Ich blieb dann doch, ich sagte mir, von der Beerdigung meiner Schwiegermutter wird mich keiner verdrängen.“
…..
„Ja, Doris genau. Später am Grab wollte er mir dann kondolieren. Ich habe ihn ignoriert. Das war die richtige Antwort. Aber das schlimmste ist ja, keiner erwähnte die Mutter der Verstorbenen.“
….
„Ja, mit keinem Wort. Sie blieb völlig aussen vor.“

Jetzt wollte ich mich umdrehen, und nachfragen, was die Mutter der Verstorbenen damit zu tun hatte, denn warum musste sie unbedingt erwähnt werden? Ich hielt mir die Hand vor den Mund.
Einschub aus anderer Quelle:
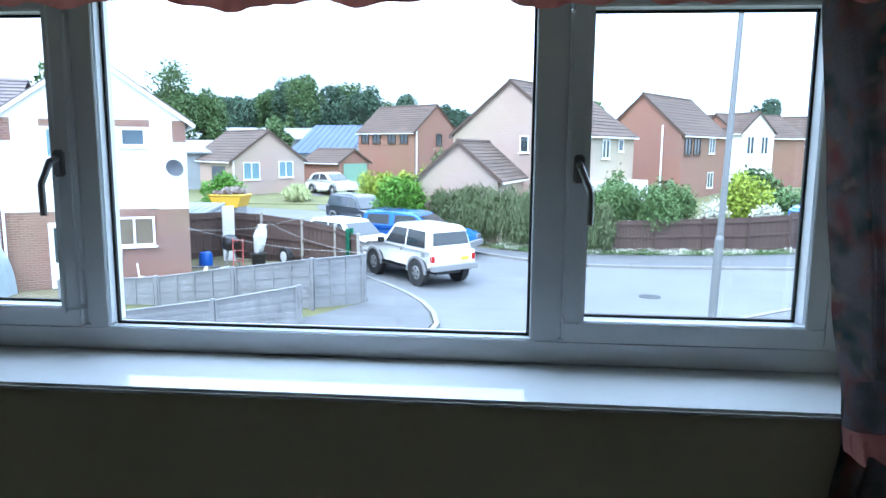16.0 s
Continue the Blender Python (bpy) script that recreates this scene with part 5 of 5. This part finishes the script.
wp = thing("white_board", (-11.62, 24.3, ZG), "tall white board standing behind the fence", "board")
part("panel", B(-0.23, 0.23, -0.02, 0.02, 0.0, 2.16, 0.005), RENDER_W, wp)
part("batten", B(-0.03, 0.03, 0.022, 0.05, 0.0, 2.0), FENCE_GREY, wp)
dr = thing("blue_drum", (-12.0, 23.0, ZG + 0.02), "blue plastic water drum in the garden", "drum")
part("drum_body", lathe(bmesh.new(), [(0.0, 0.0), (0.24, 0.0), (0.25, 0.05), (0.25, 0.42), (0.20, 0.52), (0.08, 0.56), (0.0, 0.56)], (0, 0, 0), 20), BLUEPL, dr, smooth=40)
part("cap", C((0, 0, 0.56), (0, 0, 0.64), 0.07, n=12), BLACKMETAL, dr)
bb = thing("barbecue", (-10.95, 22.7, ZG + 0.02), "black kettle barbecue on legs", "barbecue")
part("lid", lathe(bmesh.new(), [(0.30, 0.95), (0.28, 1.1), (0.18, 1.22), (0.0, 1.26)], (0, 0, 0), 20), BLACKMETAL, bb, smooth=50)
part("kettle", lathe(bmesh.new(), [(0.30, 0.94), (0.26, 0.76), (0.14, 0.66), (0.0, 0.64)], (0, 0, 0), 20), BLACKMETAL, bb, smooth=50)
for a in (0.5, 2.6, 4.7):
    part("leg", C((0.12 * math.cos(a), 0.12 * math.sin(a), 0.7), (0.35 * math.cos(a), 0.35 * math.sin(a), 0), 0.018, n=6), GALV, bb)
fw = thing("sack_truck", (-10.45, 22.2, ZG + 0.02), "faded red sack truck standing on the grass", "sack truck", rz=20)
for sx in (-0.16, 0.16):
    part("upright", C((sx, 0, 0.1), (sx * 1.1, 0.35, 1.15), 0.02, n=6), REDPAINT, fw)
part("toe_plate", B(-0.22, 0.22, -0.22, 0.0, 0.04, 0.07), REDPAINT, fw)
for z in (0.35, 0.7, 1.05):
    part("cross_bar", C((-0.17, 0.02 + z * 0.3, z), (0.17, 0.02 + z * 0.3, z), 0.014, n=6), REDPAINT, fw)
sb = lathe(bmesh.new(), [(0.0, 0.0), (0.12, 0.0), (0.17, 0.12), (0.20, 0.35), (0.24, 0.62), (0.20, 0.84), (0.13, 0.97), (0.16, 1.05), (0.0, 1.03)], (0, 0, 0), 22)
for v in sb.verts:
    w = math.atan2(v.co.y, v.co.x)
    v.co.x, v.co.y = v.co.x * (1 + 0.16 * math.sin(3 * w + 5 * v.co.z)) + 0.20 * v.co.z, v.co.y * (1 + 0.14 * math.sin(4 * w - 7 * v.co.z))
sc = solid("white_sack", sb, SACK, "white woven sack slumped upright on a bin", "sack", (-9.98, 22.9, ZG + 0.57), smooth=60)
bn = thing("black_bin", (-9.95, 22.9, ZG + 0.02), "black plastic garden bin", "bin")
part("tub", lathe(bmesh.new(), [(0.0, 0.0), (0.22, 0.0), (0.29, 0.52), (0.31, 0.54), (0.0, 0.545)], (0, 0, 0), 20), BLACKMETAL, bn, smooth=40)
ty = thing("spare_tyre", (-9.15, 23.6, ZG + 0.02), "old tyre with a pale rim leaning on the fence", "tyre", rz=-40)
bm = C((0, -0.1, 0.33), (0, 0.1, 0.33), 0.33, n=24)
part("tyre", bm, RUBBER, ty, smooth=40)
part("rim", C((0, -0.115, 0.33), (0, 0.115, 0.33), 0.2, n=20), SACK, ty, smooth=40)
gc = solid("hanging_cloth", thick(cloth_sheet(lambda u, v: Vector((0.35 * (u - 0.5), 0.05 * math.sin(u * 14) - 0.06, -1.0 * v)), 24, 10), 0.01), GREENCLOTH, "green cloth hanging over the fence", "cloth", (-6.2, 21.25, -1.0), 45, smooth=60)
tb = thing("teal_tub", (-12.35, 18.2, ZG + 0.02), "pale teal plastic tub by the house wall", "tub")
part("tub", lathe(bmesh.new(), [(0.0, 0.0), (0.20, 0.0), (0.27, 0.28), (0.29, 0.30), (0.26, 0.29), (0.19, 0.02), (0.0, 0.02)], (0, 0, 0), 20), TEAL, tb, smooth=40)
pf = thing("plastic_frame", (-12.5, 18.9, ZG + 0.02), "white plastic pipe frame propped by the wall", "frame")
for a, c in (((-0.45, 0, 0), (-0.55, 0.3, 1.25)), ((0.2, 0, 0), (0.05, 0.1, 0.75)), ((-0.6, 0, 0.2), (0.3, 0, 0.35))):
    part("pipe", C(a, c, 0.028, n=8), UPVC, pf)
gz = thing("tarpaulin_shelter", (-16.4, 16.0, ZG), "pale blue tarpaulin garden shelter", "shelter")
part("cover", thick(cloth_sheet(lambda u, v: Vector((-0.95 + 1.9 * u + 0.03 * math.sin(v * 20), 1.6 * v, 1.75 * math.sin(math.pi * u) ** 0.5 + 0.02 * math.sin(u * 30))), 28, 10), 0.01), TARP, gz, smooth=60)
for sx in (-0.85, 0.85):
    part("pole", C((sx, 0.02, 0), (sx, 0.02, 0.72), 0.02, n=6), GALV, gz)
part("stored_red_chair", B(-0.4, 0.1, 0.5, 0.9, 0.0, 0.8, 0.05), REDPAINT, gz, "red folded seat inside")
for k, (a, c) in enumerate((((-11.2, 20.0, -0.95), (-4.95, 17.55, -1.25)), ((-11.2, 20.0, -1.0), (-8.6, 23.9, -0.95)), ((-4.95, 17.55, -1.3), (-10.4, 24.2, -1.0)))):
    bm = bmesh.new()
    pts = [Vector(a).lerp(Vector(c), i / 12) - Vector((0, 0, 0.18 * math.sin(math.pi * i / 12))) for i in range(13)]
    tube(bm, [p - Vector(a) for p in pts], 0.0045, 5)
    solid("washing_line", bm, ROPE, "white washing line strung across the garden", "washing line", a, group="washing lines")
log = random.Random(9)
for i in range(9):
    solid("timber_offcut", B(-0.5, 0.5, -0.06, 0.06, 0.0, 0.06, 0.01), FENCE_GREY if i % 2 else RENDER_W, "weathered timber offcut lying on the grass", "timber", (-12.6 + 0.24 * i, 21.9 + log.uniform(-0.6, 0.9), ZG + 0.021 + 0.001 * i), log.uniform(0, 180), group="timber offcuts")
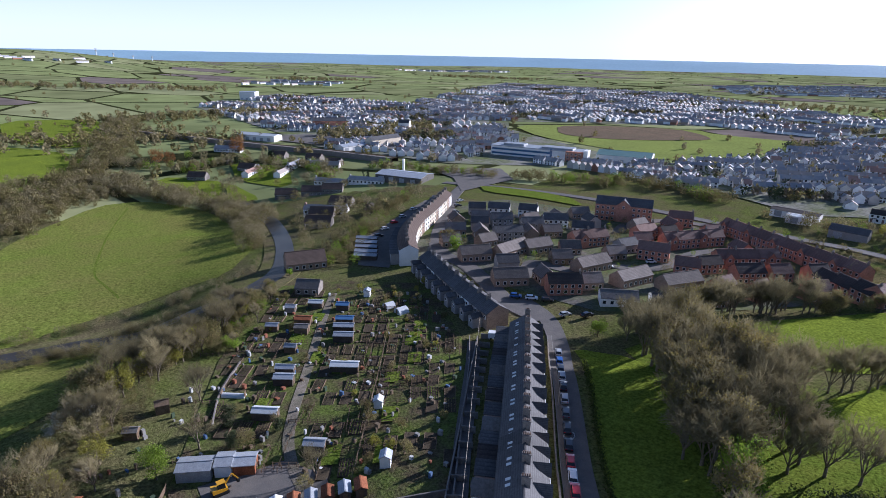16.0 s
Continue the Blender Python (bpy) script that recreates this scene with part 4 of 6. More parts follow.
def limbs(s, r, base, d, length, rad, depth, tips, spread=0.55):
    end = base + d * length
    mid = base + d * length * 0.5 + rand_dir(r) * length * 0.08
    sides = 7 if depth == 0 else 5 if depth == 1 else 3
    s.tube(base, mid, rad, rad * 0.82, sides, cap=False)
    s.tube(mid, end, rad * 0.82, rad * 0.6, sides, cap=False)
    tips.append((end, d, depth))
    if depth >= 3:
        return
    n = (5, 4, 4)[depth]
    for k in range(n):
        nd = (d + rand_dir(r, 0.15) * spread * (1.5 if depth == 0 else 1.25)).normalized()
        nd.z = max(nd.z, 0.12)
        start = base + (end - base) * r.uniform(0.55, 1.0) if depth else end - d * length * r.uniform(0, 0.3)
        limbs(s, r, start, nd.normalized(), length * r.uniform(0.62, 0.9) * (0.95 if depth else 1.15), rad * 0.55, depth + 1, tips, spread)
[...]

„Am Montag werde ich den Herren schreiben, einen Vierzeiler, und ihnen sagen, das ich ihr Spiel durchschaut habe. Ich kam mir vor wie bei einer Hexenjagd. Genau so muss es früher gewesen sein!“
….
„Doris, ich bin vor einem halben Jahr ausgezogen, nach 25 Jahren Ehe. Nun haben sie mir gezeigt, was sie von mir halten. Alle!“

Nun MUSSTE ich schauen, wer da so laut sprach, ich stand auf und tat so, als ob ich nach meinem Koffer gucken wollte – aha, eine Dame in schwarz, sehr schlank, Sonnenbrille. Aber es ging weiter:

„Doris, wie geht es Dir denn?“
…..
„Gut, jedenfalls interessiert mich jetzt nur noch die Aufteilung des Vermögens. Alles andere ist mir egal.“

Verstohlen drehte ich mich um. Was dachten die Anderen? Immerhin war das Abteil voll. Und das Gespräch konnte jeder deutlich hören. Aha… hier und da zustimmendes Nicken, auch ein Kopfschütteln sah ich.

Nun, auf jeden Fall waren wir alle gute Zuhörer gewesen, genau wie die Doris.